As R&B and hip-hop have become largely synonymous thanks to crossover choruses (hip-hop) and guest-spot middle-eights (R&B), the former has adopted the same brand disloyalty. Just look at late 2003 — the winter of the diva — when Toni Braxton, Mariah Carey and Whitney Houston (arguably the holy trinity of R&B's modern era) released albums that were relative flops. (The new Mariah album, The Emancipation of Mimi, has not suffered that same fate, of course. It's also fantastic.)
All of which is a long-winded way of saying that Mary J. Blige's continuing status as "a soul hip-hop queen," as she proudly sings in "MVP," was earned and then some. The song is a remix of "Hate It or Love It" by the Game, he the latest rapper to hail from Compton, and whose Johnny Come Lately hip-hop pedigree has earned him guffaws from the G-nut galleries (50 Cent, who appears on this cut, very publicly kicked him out of his crew a month ago). But despite the Game's lack of sparkle, there's a charm in his hip-hop devotion: the vast majority of The Documentary, his 2005 album, features him namechecking records and rappers that he loves. His is a life breathed through wax, and he has little else to say.
Mary J. Blige has never been afraid to get autobiographical in her singles — hell, R&B demands it — but she hasn't presented her career as plainly as she does in "MVP," and I think the Game's own uber-fandom is the inspiration. The backing beat also begs for nostalgia: a swell of strings, xylophone, looping bass line and an addictive little hi-hat stutter that smells like gold in any era.

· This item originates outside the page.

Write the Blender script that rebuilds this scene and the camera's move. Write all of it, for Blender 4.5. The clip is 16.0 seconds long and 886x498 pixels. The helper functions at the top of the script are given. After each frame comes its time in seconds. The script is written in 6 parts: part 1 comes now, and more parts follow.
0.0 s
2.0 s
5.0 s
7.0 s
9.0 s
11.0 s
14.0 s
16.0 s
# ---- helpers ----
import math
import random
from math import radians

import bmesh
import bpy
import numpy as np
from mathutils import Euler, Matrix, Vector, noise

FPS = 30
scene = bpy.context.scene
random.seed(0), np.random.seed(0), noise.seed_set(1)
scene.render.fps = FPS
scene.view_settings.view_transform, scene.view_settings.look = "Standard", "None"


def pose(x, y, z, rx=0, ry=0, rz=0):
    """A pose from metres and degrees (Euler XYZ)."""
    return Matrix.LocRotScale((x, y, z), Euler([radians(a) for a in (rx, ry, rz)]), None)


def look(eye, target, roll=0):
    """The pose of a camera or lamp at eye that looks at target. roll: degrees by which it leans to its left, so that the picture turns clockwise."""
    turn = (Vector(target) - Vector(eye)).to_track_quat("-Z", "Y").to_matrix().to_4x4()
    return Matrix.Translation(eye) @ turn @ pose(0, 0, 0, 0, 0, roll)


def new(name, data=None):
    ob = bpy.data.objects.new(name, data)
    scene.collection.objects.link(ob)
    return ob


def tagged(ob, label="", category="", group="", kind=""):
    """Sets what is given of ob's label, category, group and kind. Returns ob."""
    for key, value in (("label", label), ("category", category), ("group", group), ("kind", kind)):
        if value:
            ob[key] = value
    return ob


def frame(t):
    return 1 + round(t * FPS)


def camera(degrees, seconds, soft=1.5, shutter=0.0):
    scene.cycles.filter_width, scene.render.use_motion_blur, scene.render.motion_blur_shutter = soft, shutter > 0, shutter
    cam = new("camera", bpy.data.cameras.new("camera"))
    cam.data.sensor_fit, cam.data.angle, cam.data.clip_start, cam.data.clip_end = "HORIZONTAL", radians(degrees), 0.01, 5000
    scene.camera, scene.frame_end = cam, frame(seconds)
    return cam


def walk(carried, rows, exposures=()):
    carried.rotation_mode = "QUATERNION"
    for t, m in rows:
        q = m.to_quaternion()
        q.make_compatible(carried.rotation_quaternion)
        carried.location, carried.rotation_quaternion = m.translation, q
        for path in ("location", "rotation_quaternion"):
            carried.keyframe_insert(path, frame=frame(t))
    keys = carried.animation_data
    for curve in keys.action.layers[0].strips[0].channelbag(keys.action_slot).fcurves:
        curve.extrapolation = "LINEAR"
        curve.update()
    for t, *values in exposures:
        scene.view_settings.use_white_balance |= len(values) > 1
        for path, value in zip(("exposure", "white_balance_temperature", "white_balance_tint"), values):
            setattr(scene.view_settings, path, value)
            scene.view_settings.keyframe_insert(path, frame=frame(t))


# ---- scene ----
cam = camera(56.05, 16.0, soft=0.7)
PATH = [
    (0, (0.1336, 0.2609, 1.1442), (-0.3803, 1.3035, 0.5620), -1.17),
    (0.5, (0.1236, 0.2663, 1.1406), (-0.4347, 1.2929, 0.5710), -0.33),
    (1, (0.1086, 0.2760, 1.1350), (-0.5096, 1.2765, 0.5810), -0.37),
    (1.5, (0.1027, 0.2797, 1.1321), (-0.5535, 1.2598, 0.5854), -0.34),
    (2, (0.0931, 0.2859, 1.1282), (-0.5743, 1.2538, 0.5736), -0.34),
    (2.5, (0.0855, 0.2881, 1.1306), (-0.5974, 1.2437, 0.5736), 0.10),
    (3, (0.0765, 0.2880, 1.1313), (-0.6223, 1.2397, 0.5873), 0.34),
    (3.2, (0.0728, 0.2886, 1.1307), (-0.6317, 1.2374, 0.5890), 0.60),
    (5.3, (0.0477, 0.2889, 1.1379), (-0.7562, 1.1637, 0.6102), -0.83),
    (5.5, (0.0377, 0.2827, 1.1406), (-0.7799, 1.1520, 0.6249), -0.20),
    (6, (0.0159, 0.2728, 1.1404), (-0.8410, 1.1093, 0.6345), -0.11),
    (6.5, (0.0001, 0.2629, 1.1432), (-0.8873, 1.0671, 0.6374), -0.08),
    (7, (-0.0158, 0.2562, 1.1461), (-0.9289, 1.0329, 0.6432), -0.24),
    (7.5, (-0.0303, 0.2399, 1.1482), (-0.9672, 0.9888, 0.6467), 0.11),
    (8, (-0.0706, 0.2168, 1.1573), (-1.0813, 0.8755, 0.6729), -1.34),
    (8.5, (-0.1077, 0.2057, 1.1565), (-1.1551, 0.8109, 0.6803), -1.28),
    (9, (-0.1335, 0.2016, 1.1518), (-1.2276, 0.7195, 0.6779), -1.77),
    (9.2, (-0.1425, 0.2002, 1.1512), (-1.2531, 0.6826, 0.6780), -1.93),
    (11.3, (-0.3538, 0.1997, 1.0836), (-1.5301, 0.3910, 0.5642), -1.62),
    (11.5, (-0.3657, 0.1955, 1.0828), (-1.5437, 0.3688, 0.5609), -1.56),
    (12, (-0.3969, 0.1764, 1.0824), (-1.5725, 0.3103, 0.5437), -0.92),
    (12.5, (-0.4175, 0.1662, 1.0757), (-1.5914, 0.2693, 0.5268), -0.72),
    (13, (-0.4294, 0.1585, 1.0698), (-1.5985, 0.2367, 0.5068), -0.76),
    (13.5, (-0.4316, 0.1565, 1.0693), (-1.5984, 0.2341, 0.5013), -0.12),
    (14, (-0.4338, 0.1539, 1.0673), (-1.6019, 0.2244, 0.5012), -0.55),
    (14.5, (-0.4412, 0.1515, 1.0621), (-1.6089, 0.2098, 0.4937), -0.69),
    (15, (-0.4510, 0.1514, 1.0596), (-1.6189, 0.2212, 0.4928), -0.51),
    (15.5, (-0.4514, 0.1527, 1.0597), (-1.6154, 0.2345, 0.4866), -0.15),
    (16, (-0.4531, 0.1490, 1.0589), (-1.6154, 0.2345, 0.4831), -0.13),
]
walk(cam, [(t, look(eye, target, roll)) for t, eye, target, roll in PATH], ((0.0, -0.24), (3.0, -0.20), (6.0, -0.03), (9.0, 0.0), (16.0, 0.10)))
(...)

After recounting the emotional and autobiographical context of each album ("Then I came with Share My World/ But at that point I was just a foolish girl/ Trying to find my way/ Then I dropped the Mary album/ And people would say/ That, 'It's just not going to work'/ And my feelings they did hurt"), the song climaxes with Mary exclaiming, "I'm a real woman now," and then following that with a string of wordless vocal runs, her voice quivering she's so in the moment. It's the best song she's ever made, and easily my favorite single of the year.
I can't imagine Tori Alamaze ever getting the opportunity to self-eulogize like "MVP," but her first single, "Don't Cha" (2005), proves that she deserves it. Alamaze is a young Atlanta hairdresser who contributed some backing vocals to the last OutKast mess album. "Don't Cha" sounds like a This Heat ballad, its melody constructed around an organ drone and a tom drop-beat. It's about heartbreak and unrequited love — those pop standbys — as Alamaze futilely tries to convince a crush of her worthiness.
Her plea fails because she doesn't quite believe it. When she murmers, "You ain't blind/ Look at me, shit," in the spoken-word middle-eight, she knows she's too good for this groveling. Then again, hearts have never been known for their rationality, and so she can't let go of the yearning and humiliates herself with answering machine messages and overlong looks across a crowded club. Her naked desire makes the song, though, and regardless of whether she ever becomes satiated, hers is a career that, in a just world that probably ain't this one, will survive a thousand winters.